The key thing is that they tend not to ship things which aren’t mature enough to be useful (Vision Pro and Apple Intelligence being cautionary tales about why) and voice assistants just aren’t doing a whole lot for anyone. Google and Amazon have been struggling to find a market, too, and it’s rare to find someone who uses those dramatically more than Apple users do Siri. I think most of the big advances need something close to AGI: if you can’t describe something in a short command, it’s usually much faster to use a device with a screen and a lot of the useful tasks need a level of security and reliability which requires actual reasoning to deliver.
> What people are talking about doing with OpenClaw I find absolutely insane.
Based on their homepage the project is two months old and the guy described it as something he "hacked together over a weekend project" [1] and published it on github. So this is very much the Raspberry Pi crowd coming up with crazy ideas and most of them probably don't work well, but the potential excites them enough to dabble in risky areas.
In my feeds, I’ve seen activity among several an-LLM-is-my-tech-lead-level newly tech-ish people, who are just plugging their lives into it and seeing what happens.
If this really was primarily tech savvy people prodding at the ecosystem, the top skill available, as of a few days ago, probably wouldn’t be a malware installer:
iOS 26 is proof that many product managers at Apple need to find another calling. The usability enshittification in that release is severe and embarrassing.
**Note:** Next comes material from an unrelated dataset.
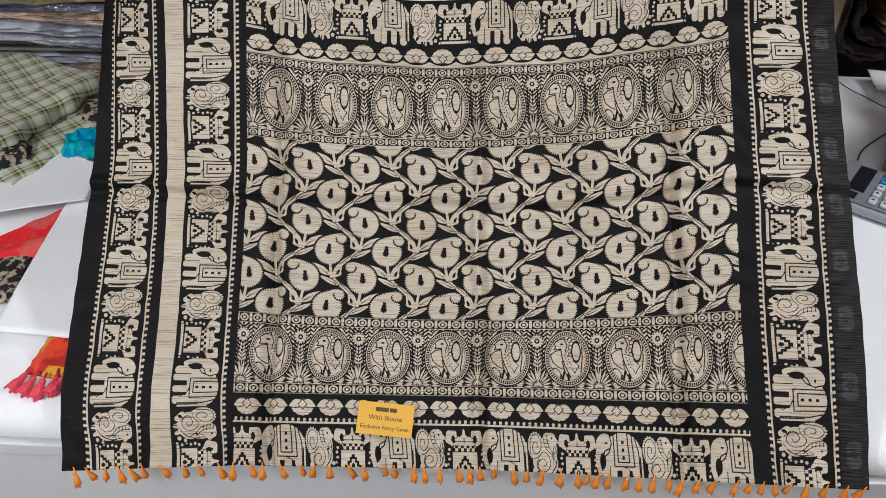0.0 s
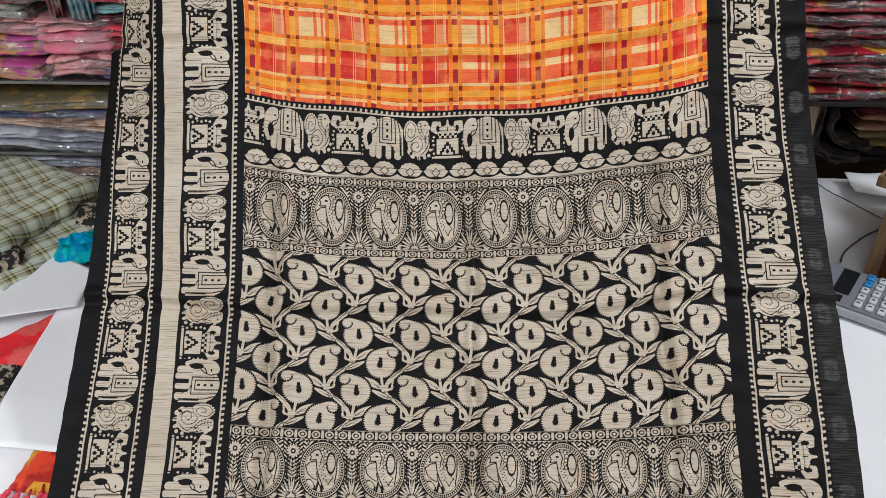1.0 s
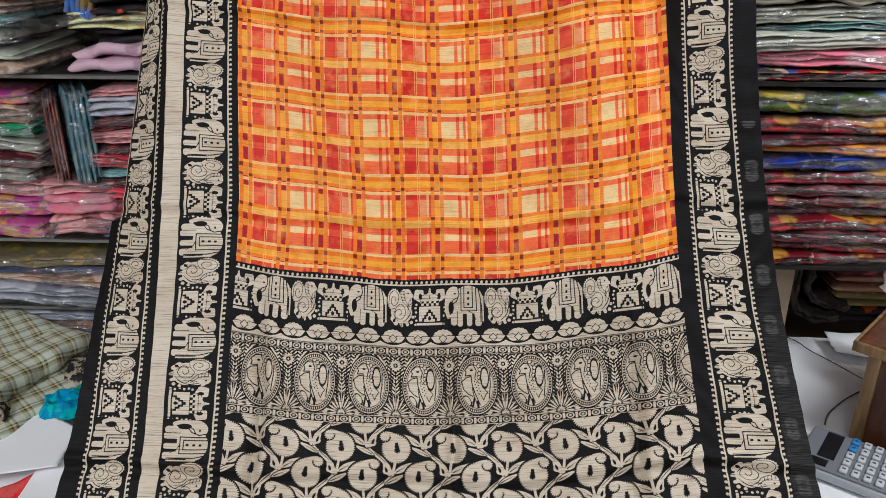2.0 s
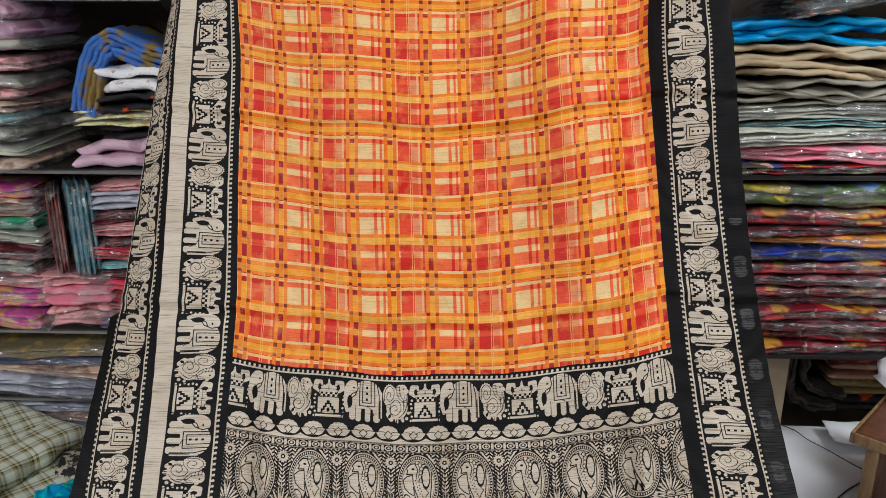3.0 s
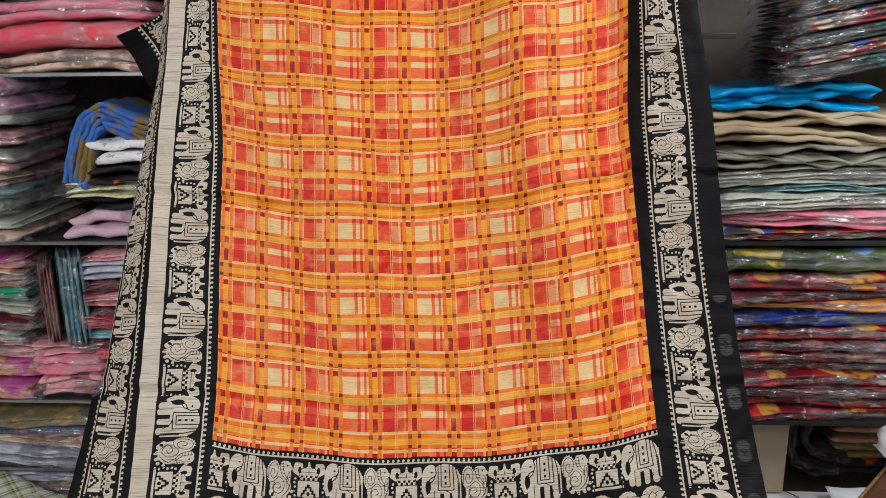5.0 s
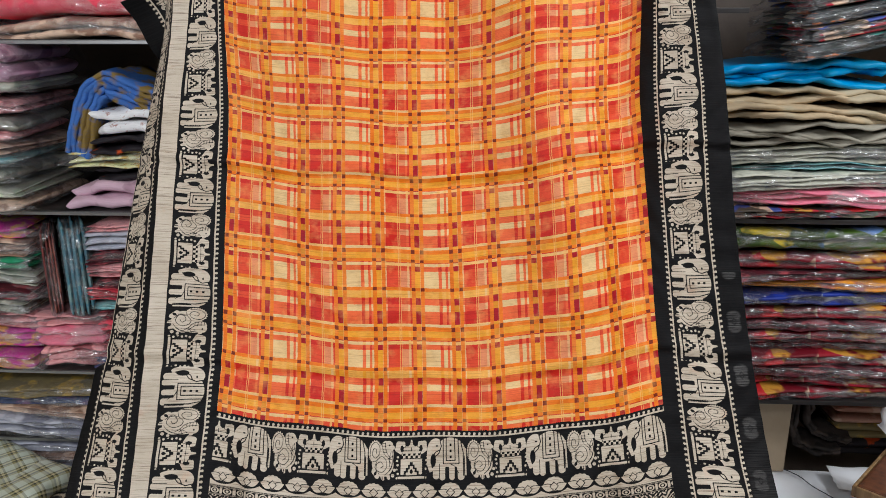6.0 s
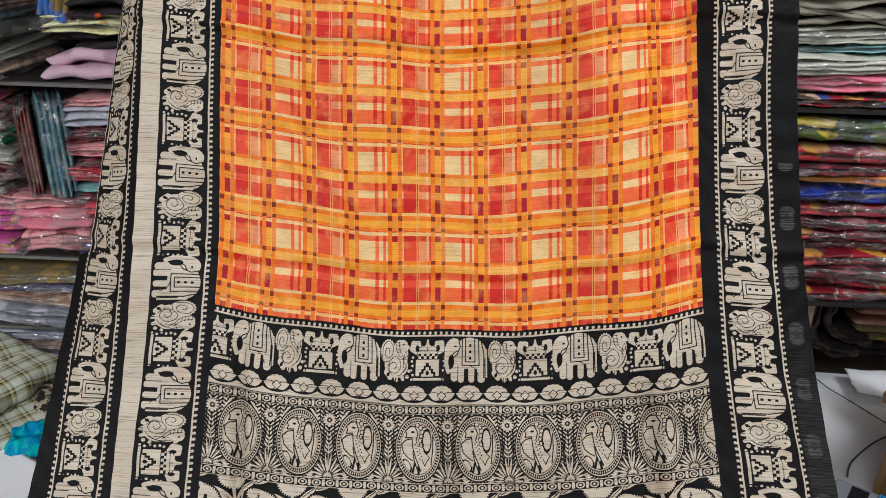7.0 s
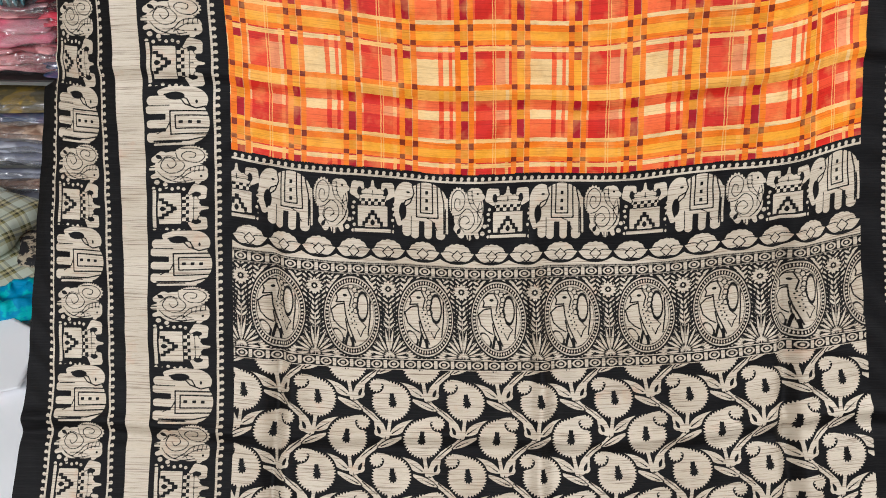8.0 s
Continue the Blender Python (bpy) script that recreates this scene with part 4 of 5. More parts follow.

Ouch. You could have taken a statistical approach "google is not known for high quality product development and likely therefore does not select candidates for qualities in product-development domain" - I'm talking too much to Gemini, aren't I?
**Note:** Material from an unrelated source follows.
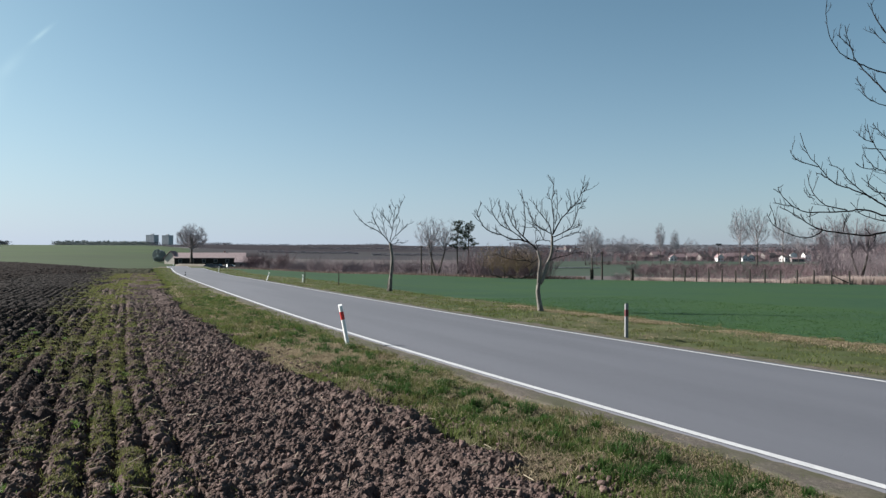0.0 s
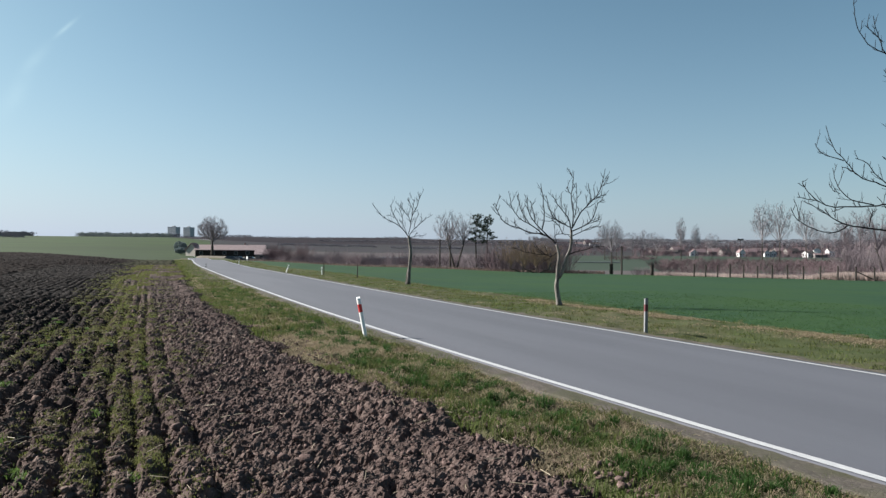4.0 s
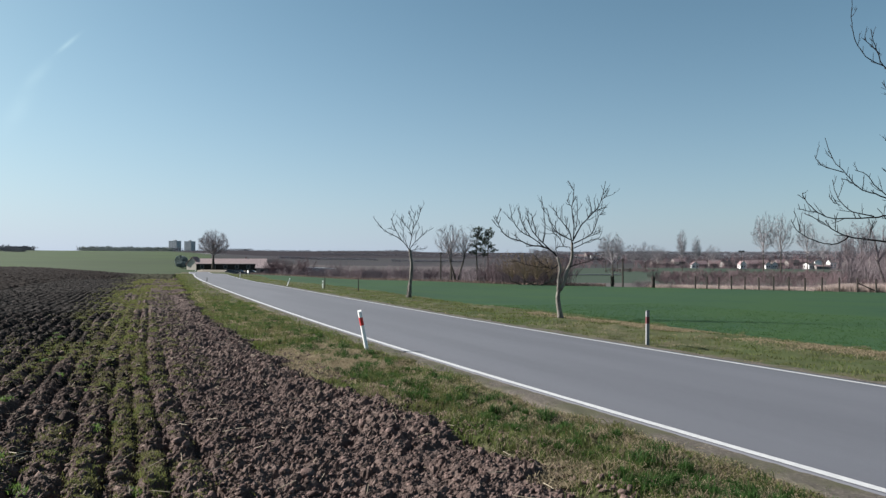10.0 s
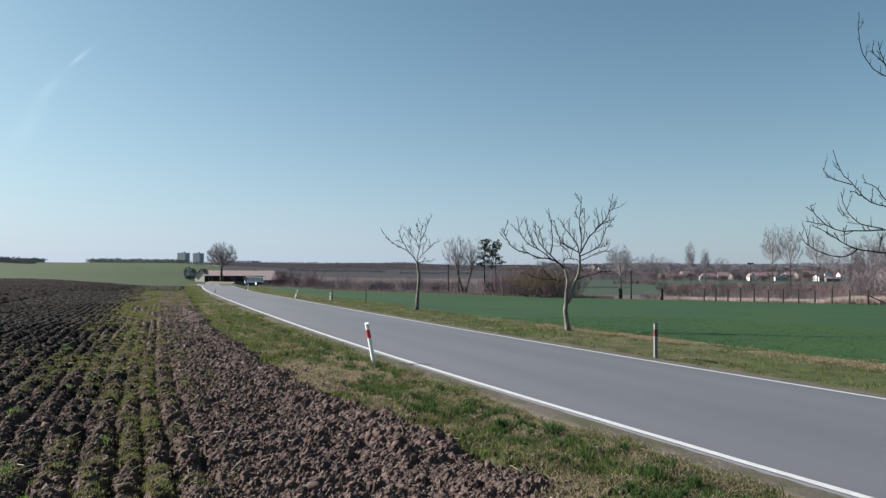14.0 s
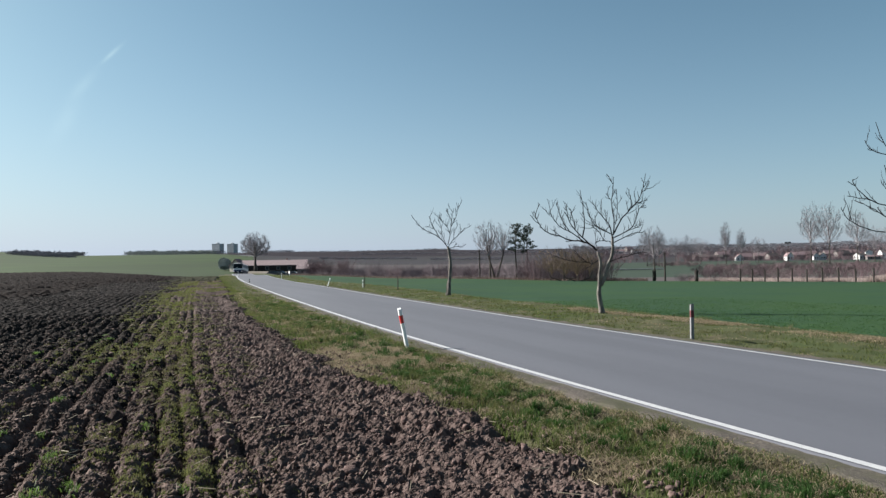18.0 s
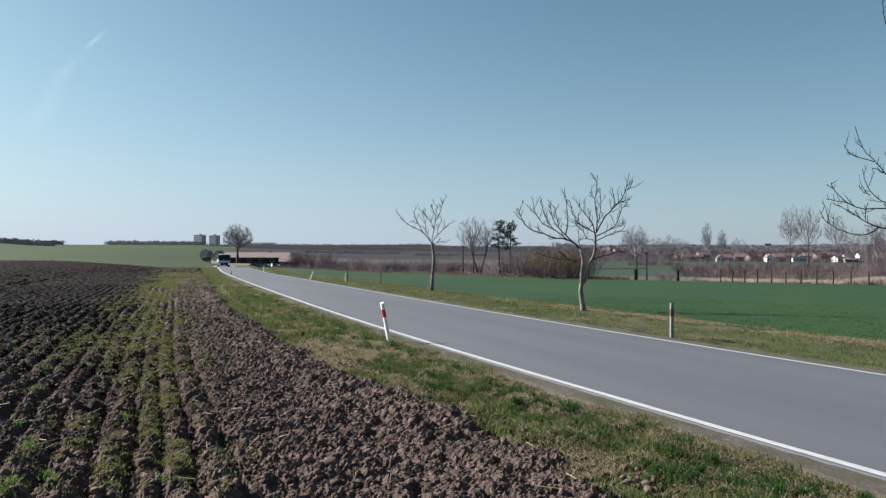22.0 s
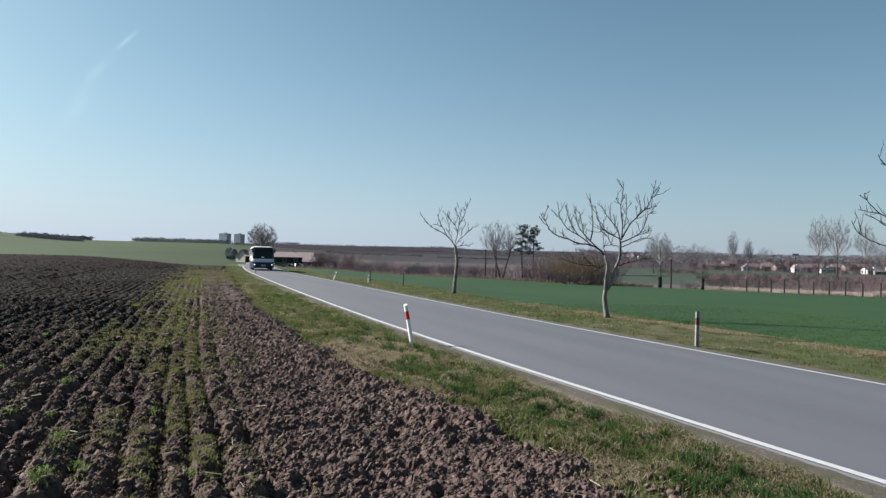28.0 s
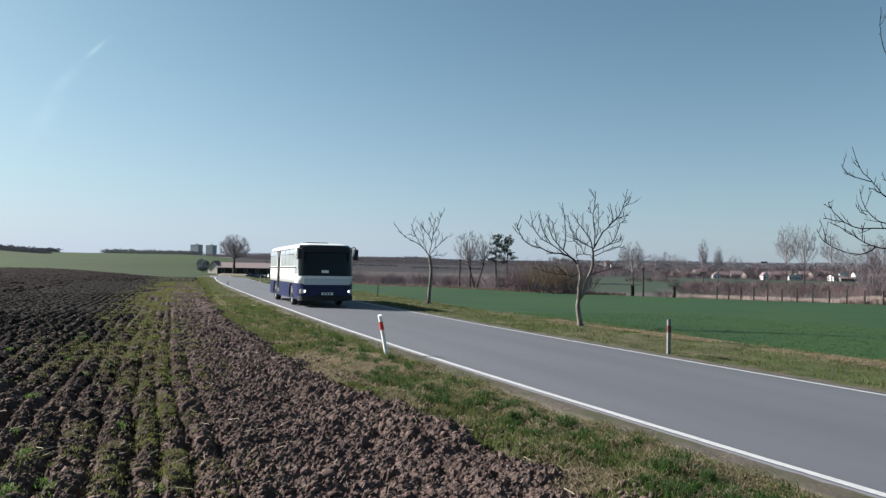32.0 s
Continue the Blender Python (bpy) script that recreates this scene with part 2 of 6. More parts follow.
DRY = leaf("dry_grass", [(0.38, 0.305, 0.2), (0.56, 0.465, 0.32)], scale=3, rough=0.85, island=0.3, spec=0.1)
STRAW = surf("bleached_straw", [(0.42, 0.345, 0.245), (0.62, 0.53, 0.4)], scale=6, rough=0.7, island=0.15, spec=0.2)
WHEAT_BLADE = leaf("wheat_blades", [(0.082, 0.168, 0.06), (0.11, 0.2, 0.075)], scale=0.8, rough=0.65, island=0.15, spec=0.2, share=0.55)
SHRUB = surf("shrub_twigs", [(0.182, 0.126, 0.137), (0.255, 0.186, 0.202)], scale=0.2, rough=0.95, island=0.25, per=0, spec=0.05)
SHRUB_GREY = surf("grey_shrub_twigs", [(0.275, 0.225, 0.243), (0.365, 0.308, 0.33)], scale=0.2, rough=0.95, island=0.2, spec=0.05)
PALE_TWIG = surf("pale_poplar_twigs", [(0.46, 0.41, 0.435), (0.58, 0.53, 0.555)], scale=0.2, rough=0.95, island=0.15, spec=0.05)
WILLOW = surf("willow_twigs", [(0.3658, 0.2655, 0.177), (0.4838, 0.3658, 0.2537)], scale=0.3, rough=0.9, island=0.2, spec=0.05)
PINE = surf("pine_needles", [(0.08, 0.105, 0.08), (0.115, 0.145, 0.11)], scale=1.5, rough=0.8, island=0.3, spec=0.1)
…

I'm not that surprised because of how pervasive the 'move fast and break things' culture is in Silicon Valley, and what is essentially AI accelerationism. You see this reflected all over HN as well, e.g. when Cloudflare goes down and it's a good thing because it gives you a break from the screen. Who cares that it broke? That's just how it is.
This is just not how software engineering goes in many other places, particularly where the stakes are much higher and can be life altering, if not threatening.
It is obvious if viewed through an Apple lens. It wouldn't be so obvious if viewed through a Google lens. Google doesn't hesitate to throw whatever its got out there to see what sticks; quickly cancelling anything that doesn't work out, even if some users come to love the offering.
After subscribing for a decade I canceled NYT last yr because I felt it was leaning more into social media bait (which I dont blame them for business reasons). That plus they kept blocking Firefox with an unpassable captcha even though I was logged in.
I now read WSJ largely for the same reasons "more focused, a little drier, easier to follow". I also find WSJ is much better at writing good headlines that draw you in, on a broad range of topics not just breaking Trump news 24/7 which is mostly what NTYimes notifies you with. WSJ also has an excellent Youtube channel, probably the best of the big 3. The only problem with WSJ is it costs twice as much.
It is much easier to get by not paying for NYT by using stuff like https://periscope.corsfix.com/ for sure. But it is a big inconvenience. WSJ is much more aggressive with it.
>It is much easier to get by not paying for NYT by using stuff like https://periscope.corsfix.com/ for sure. But it is a big inconvenience. WSJ is much more aggressive with it.
While not made specifically for that purpose, this extension[0][1] does a nice job without a lot of hassle, and it makes such pages accessible to others with a URL you can share. The downside is that dynamic content isn't supported.